Photo by Brian Fox | ChompTalk

Jud Fabian barely needed to watch the ball fly through the dim Gainesville sky. He tossed his now-unneccessary bat to the dirt as the ball sailed into the visitor’s bullpen of Florida Ballpark.

3-2, Gators lead.

“I figured…they’d give me a first-pitch heater,” Fabian said. “And I got a first-pitch heater.”

Florida (16-5) battled off a potential upset from Bethune-Cookman (8-12) Tuesday to win 3-2 behind a pair of solo home runs from Fabian and a combined one-hitter from the Gators bullpen.

The early innings felt littered with missed opportunities from both dugouts despite no offensive fireworks. The Wildcats chased Florida starter Nick Pogue off the mound with four walks in his first six batters faced. Despite not recording a hit in the opening frame, Bethune-Cookman scored a run when left fielder Malik Stephens stole home and left three runners on base in the top of the first.

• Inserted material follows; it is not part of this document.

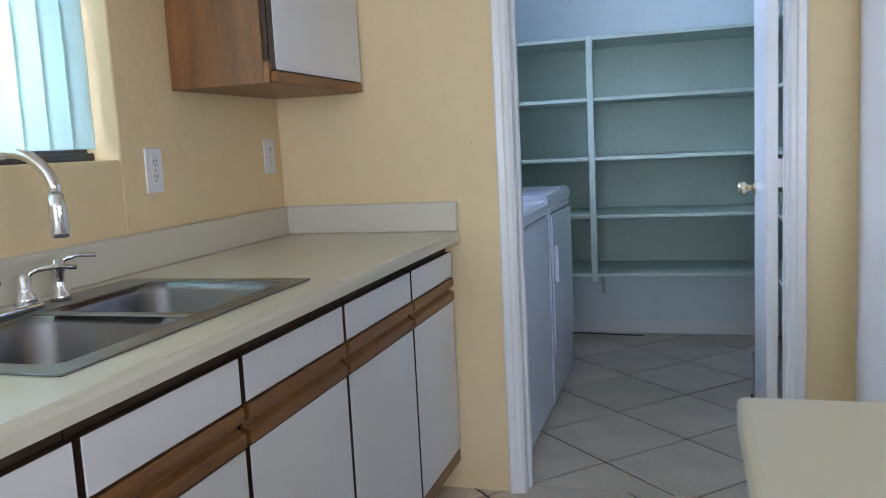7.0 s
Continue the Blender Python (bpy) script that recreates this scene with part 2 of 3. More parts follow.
def turned(bm, pivot, degrees):
    bmesh.ops.rotate(bm, cent=pivot, matrix=Matrix.Rotation(radians(degrees), 3, "Z"), verts=bm.verts)
    return bm


# ---- large structure ----
solo("floor", boxes((-4.4, 4.2, -4.5, YB + 0.06, -0.12, -0.006)), GROUT, "dark grouted bed of the kitchen floor", "floor", kind="structure")
solo("floor_laundry", boxes((-2.3, 0.3, YB + 0.06, 6.4, -0.12, -0.006)), GROUT, "dark grouted bed of the laundry floor", "floor", kind="structure")
solo("ceiling", boxes((-4.4, 4.2, -4.5, 6.4, CEIL, CEIL + 0.12)), CEILING, "plain white textured ceiling", "ceiling", kind="structure")

wb = boxes((XL - 0.12, DX0 - 0.02, YB, YB2, 0, CEIL), (DX1 + 0.02, XR + 0.11, YB, YB2, 0, CEIL), (DX0 - 0.02, DX1 + 0.02, YB, YB2, DZ + 0.02, CEIL))
for f in wb.faces:
    f.material_index = 1 if f.calc_center_median().y > YB2 - 0.01 else 0
part("wall_back", wb, (YELLOW, LAUNDRY), None)
tagged(bpy.data.objects["wall_back"], "yellow painted wall with the laundry doorway", "wall", kind="structure")

solo("wall_right", boxes((XR, XR + 0.11, PY1, YB, 0, CEIL), (XR, XR + 0.11, PY0, PY1, 0, PZ0), (XR, XR + 0.11, PY0, PY1, PZ1, CEIL), bevel=0.008, segs=2),
     YELLOW, "yellow painted wall with a pass-through opening", "wall", kind="structure")
solo("pass_through_lining", boxes((XR + 0.006, XR + 0.106, PY1 - 0.005, PY1 - 0.0005, PZ0 + 0.005, PZ1 - 0.005), (XR + 0.006, XR + 0.106, PY0 + 0.002, PY1 - 0.0005, PZ0 + 0.0005, PZ0 + 0.005), (XR + 0.006, XR + 0.106, PY0 + 0.002, PY1 - 0.0005, PZ1 - 0.005, PZ1 - 0.0005)),
     CEILING, "off-white painted lining of the pass-through", "trim", kind="structure")
pillar = boxes((1.25, 4.2, 0.497, 0.86, 0, CEIL), bevel=0.020, segs=3)
for f in pillar.faces:
    f.material_index = 1 if f.normal.y < -0.35 else 0
solo("wall_stub", pillar, (CREAM, BLUE), "cream wall end with a blue painted side", "wall", kind="structure")
solo("wall_left", boxes((XL - 0.15, XL, SY1, YB, 0, CEIL), (XL - 0.15, XL, 0.2, SY0, 0, CEIL), (XL - 0.15, XL, SY0, SY1, 0, SZ0), (XL - 0.15, XL, SY0, SY1, SZ1, CEIL), bevel=0.006, segs=2),
     YELLOW, "yellow painted wall with the sink window", "wall", kind="structure")
solo("wall_laundry_left", boxes((LXL - 0.2, LXL, YB2, WY0, 0, CEIL), (LXL - 0.2, LXL, WY1, LYB, 0, CEIL), (LXL - 0.2, LXL, WY0, WY1, 0, WZ0), (LXL - 0.2, LXL, WY0, WY1, WZ1, CEIL), bevel=0.006, segs=2),
     LAUNDRY, "pale blue painted wall with the laundry window", "wall", kind="structure")
solo("wall_laundry_back", boxes((LXL - 0.2, LXR + 0.2, LYB, LYB + 0.12, 0, CEIL)), LAUNDRY, "pale blue painted wall behind the shelves", "wall", kind="structure")
solo("wall_laundry_right", boxes((LXR, LXR + 0.12, YB2, LYB, 0, CEIL)), LAUNDRY, "pale blue painted wall behind the shelves", "wall", kind="structure")
# The opening in this wall is added for the far room's fill lamp.
solo("wall_far_room", boxes((3.3, 3.42, 1.85, YB, 0, CEIL), (3.3, 3.42, 0.86, 1.0, 0, CEIL), (3.3, 3.42, 1.0, 1.85, 0, 0.95), (3.3, 3.42, 1.0, 1.85, 2.1, CEIL), (XR + 0.11, 3.42, YB, YB + 0.12, 0, CEIL)), GREYWALL, "grey painted wall of the next room", "wall", kind="structure")
solo("wall_rear", boxes((-4.4, -2.2, -4.5, -4.38, 0, CEIL), (0.4, 4.2, -4.5, -4.38, 0, CEIL), (-2.2, 0.4, -4.5, -4.38, 2.3, CEIL), (-2.2, 0.4, -4.5, -4.38, 0, 0.2)),
     CREAM, "cream painted wall with a wide patio opening", "wall", kind="structure")
solo("wall_living_left", boxes((-4.4, -4.3, -4.38, -2.8, 0, CEIL), (-4.4, -4.3, -0.8, 0.2, 0, CEIL), (-4.4, -4.3, -2.8, -0.8, 0, 0.8), (-4.4, -4.3, -2.8, -0.8, 2.2, CEIL), (-4.4, XL - 0.15, 0.2, 0.32, 0, CEIL)),
     CREAM, "cream painted wall with a window opening", "wall", kind="structure")
# Unseen wall; its opening is added for the side fill lamp.
solo("wall_living_right", boxes((4.08, 4.2, -4.38, -3.2, 0, CEIL), (4.08, 4.2, -1.2, 0.497, 0, CEIL), (4.08, 4.2, -3.2, -1.2, 0, 0.7), (4.08, 4.2, -3.2, -1.2, 2.3, CEIL)), BLUE, "unseen blue living room wall, opening added for a fill lamp", "wall", kind="structure")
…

The visitors extended the lead to two in the third inning with the help of a hit batter and a single from center fielder Christopher Patterson. A fielding error by Florida’s Colby Halter eventually cleared the path for the second run.

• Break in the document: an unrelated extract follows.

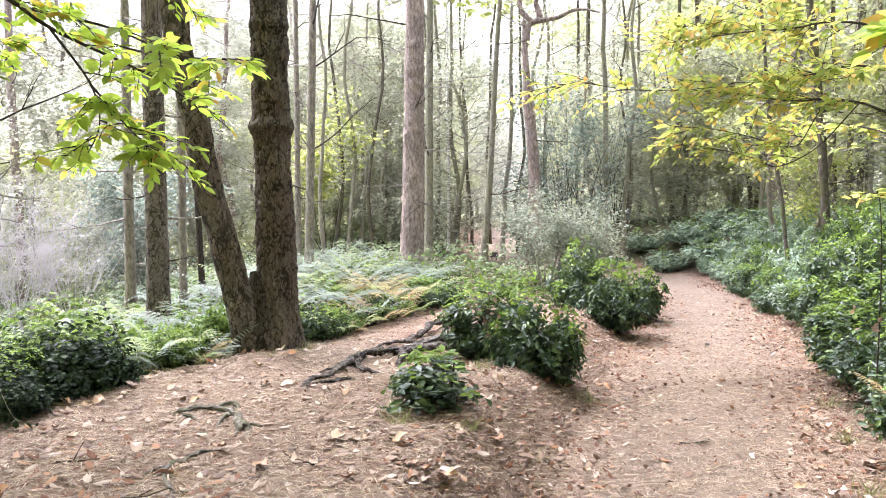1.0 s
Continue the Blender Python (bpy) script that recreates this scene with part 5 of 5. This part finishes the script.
# ---------------------------------------------------------------- roots
def root(ctrl, r0, r1, material=M_ROOT):
    """A knotty root: flattened, kinked, with ridges along it, dipping into the ground here and there."""
    c = [(x, y, gz(x, y) + z) for x, y, z in ctrl]
    ax = spline(c, 56)
    ax = ax + 0.07 * (np.stack([vnoise(ax, 5.1), vnoise(ax + 5, 5.1), 0.5 + 0.35 * (vnoise(ax + 9, 4.0) - 0.5)], 1) - 0.5)
    rg = np.random.default_rng(int(abs(ctrl[0][0]) * 1000))
    rad = 0.66 * np.linspace(r0, r1, 56) * (1 + 0.12 * rg.normal(0, 1, 56))
    V, F = tube(ax, rad, 16)
    th = np.tile(np.linspace(0, 2 * np.pi, 16, endpoint=False), 56)
    along = np.repeat(np.arange(56), 16)
    c0 = np.repeat(ax, 16, 0)
    d = V - c0
    d = d * (1 + 0.22 * np.sin(5 * th + 0.25 * along + r0 * 300) + 0.15 * np.sin(9 * th - 0.17 * along))[:, None]
    V = c0 + d * (1.15, 1.15, 0.8)
    V = V + 0.8 * r0 * (np.stack([vnoise(V, 19.0), vnoise(V + 4, 19.0), vnoise(V + 8, 19.0)], 1) - 0.5)
    return fast_mesh("root", V, F, material, True)


def roots(nm, label, items, material=M_ROOT):
    t = thing(nm, 0, 0, 0, label, "tree root")
    for ctrl, r0, r1 in items:
        part("root", root(ctrl, r0, r1, material), t)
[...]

The Gators only nabbed two hits of their own in the first three innings at the plate but stranded a runner in scoring position in each inning with a trio of walks. In the bottom of the third, first baseman BT Riopelle dug into the batter’s box with the bases loaded but grounded out to keep the Gators scoreless.

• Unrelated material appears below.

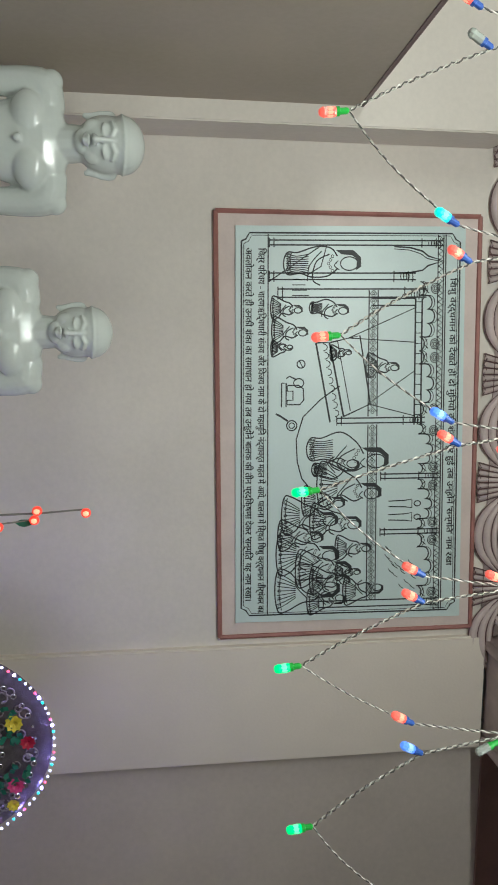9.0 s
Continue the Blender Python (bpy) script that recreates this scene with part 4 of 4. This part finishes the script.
for ph, m in ((0, WIRE_W), (math.pi, CABLE)):
    bm = bmesh.new()
    fine, run = [], 0.0
    for a, b in zip(dense, dense[1:]):
        for i in range(4):
            q = a.lerp(b, i / 4)
            w = 2 * math.pi * (run + (b - a).length * i / 4) / 0.022 + ph
            fine.append(q + Vector((0.0017 * math.cos(w), 0.0020 * math.sin(w), 0.0017 * math.cos(w))))
        run += (b - a).length
    tube(bm, fine, 0.0014, 4)
    part("wire", bm, m, lights, "white and dark twisted wire")
bm = bmesh.new()
tube(bm, [(-0.6, SY, 2.255), (0.538, SY, 2.252), (1.156, SY, 2.238), (1.838, SY, 2.238), (3.92, SY, 2.25)], 0.0012, 4)
part("support_cord", bm, CABLE, lights)
for i, (x, z, colour, sock) in enumerate(NODES):
    if not colour:
        continue
    high = z > 2.2
    low = z < 1.95
    d = Vector((0.10, 0, -1)) if low else (Vector((-0.45 if i % 3 == 0 else 0.4, -0.1, -1)) if high else Vector((-0.55 if i % 2 else 0.45, -0.1, -1)))
    d.normalize()
    p0 = Vector((x, SY, z)) + d * (0.03 if high else 0.0)
    bm = bmesh.new()
    lathe(bm, [(0.0030, 0), (0.0056, 0.003), (0.0056, 0.015), (0.0080, 0.016), (0.0080, 0.022)], p0, 10, d)
    sk = part("socket", bm, SOCK_G if sock == "g" else SOCK_B, lights)
    bm = bmesh.new()
    lathe(bm, [(0.0078, 0.0222), (0.0086, 0.026), (0.0080, 0.038), (0.0090, 0.043), (0.0064, 0.049), (0.003, 0.051)], p0, 8, d)
    part("bulb", bm, GLOW[colour], sk)
    if colour in CORES:
        bm = bmesh.new()
        lathe(bm, [(0.0080, 0.026), (0.0090, 0.029), (0.0088, 0.035), (0.0080, 0.038)], p0, 7, d)
        part("glowing_core", bm, CORES[colour], sk)
    bm = bmesh.new()
    tube(bm, [Vector((x, SY, z)), p0 + d * 0.002], 0.002, 4)
    part("lead", bm, CABLE, sk)

# ---- drawn mural panel ----
mural = thing("mural_panel", (1.08, BY, 2.35), "framed white panel with black line drawing of a cradle scene", "mural")
bm = bmesh.new()
prism(bm, [(0.246, BY - 0.012, 1.80), (1.896, BY - 0.012, 1.822), (1.894, BY - 0.012, 2.868), (0.241, BY - 0.012, 2.826)], (0, 1, 0), 0.0115)
part("border", bm, BORDER, mural, "pink painted border")
EDGE = ((0.246, 1.80), (1.896, 1.822), (1.894, 2.868), (0.241, 2.826))
for k in range(4):
    a, b = EDGE[k], EDGE[(k + 1) % 4]
    bm = bmesh.new()
    tube(bm, [(a[0], BY - 0.012, a[1]), (b[0], BY - 0.012, b[1])], 0.010, 6)
    part("moulding", bm, BORDER_D, mural, "rust red edge")


def mp(py, px, lift=0.0):
    """A point of the panel: px and py run along its height and length, in 390ths and 683rds of it."""
    u, v = (py - 372) / 683.0, (px - 330) / 390.0
    x0, x1 = 0.320 - 0.017 * v, 1.812 + 0.008 * v
    z0, z1 = 1.892 + 0.010 * u, 2.745 + 0.048 * u
    return Vector((x0 + (x1 - x0) * u, BY - 0.0195 - lift, z0 + (z1 - z0) * v))


bm = bmesh.new()
prism(bm, [mp(362, 322), mp(1066, 322), mp(1066, 730), mp(362, 730)], (0, 1, 0), 0.007)
part("panel", bm, PANEL, mural)


def stroke(bm, pts, w=1.6):
    """A flat inked line through points (py, px) on the panel."""
    h = w * 0.0019 / 1.15
    P = [mp(a, b, 0.0008) for a, b in pts]
    vs = []
    for i, p in enumerate(P):
        d = (P[min(i + 1, len(P) - 1)] - P[max(i - 1, 0)])
        t = Vector((-d.z, 0, d.x))
        t = t.normalized() * h if t.length > 1e-9 else Vector((h, 0, 0))
        vs.append((bm.verts.new(p + t), bm.verts.new(p - t)))
    for a, b in zip(vs, vs[1:]):
        bm.faces.new((a[0], b[0], b[1], a[1]))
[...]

The slumbering Florida offense finally stirred in the fourth and fifth innings. Catcher Mac Guscette laid down a perfect sacrifice bunt to plate run number one in the fourth. Fabian led the fifth inning off with a high shot toward left field that eventually landed in the visitor dugout, his first trip around the bases for the night.

While the Gators offense nursed a flame, Bethune-Cookman’s bats froze over. Five straight scoreless innings suffocated the optics of an upset, with zero hits and three baserunners from the fourth to eighth innings. 

Sophomore right-hander Nick Ficarrotta, who took the mound for Florida in relief of Pogue in the first inning, tossed 4.1 innings without an earned run, allowing one hit and dispatching the 16 batters he faced in 38 pitches. Freshman Florida arms Tyler Nesbitt and Philip Abner followed with a combined three hitless innings.

Fabian slammed the go-ahead kill shot in the bottom of the seventh. The moonshot was his 10th home run of the 2022 season and 42nd at Florida, enough to move him to sixth all-time in school history. Tracing back to Feb. 24, 2021, the junior outfielder muscled 30 home runs in his past 76 games. His three-for-five night rose his 2022 batting average to .322 with 18 strikeouts in his 75 at-bats, his 24% strikeout percentage well below his 2021 mark of 35.1%

“Obviously, everyone knows he’s (Fabian) got power but I think his strikeout-to-walk ratio has been phenomenal,” head coach Kevin O’Sullivan said after the game. “His strike-zone management is entirely different than previous years.”

Freshman right-hander Karl Hartman took the mound for the ninth inning. Despite the tying run working all the way to third base, Hartman retired the final two batters looking and Florida emerged with a 16th victory for the season.

The Gators take their home diamond again this weekend with a three-game series against Louisiana State, with Friday’s first pitch set for 7 p.m.

“We’re expecting to win,” Fabian said about the upcoming series. “This is a confident group.”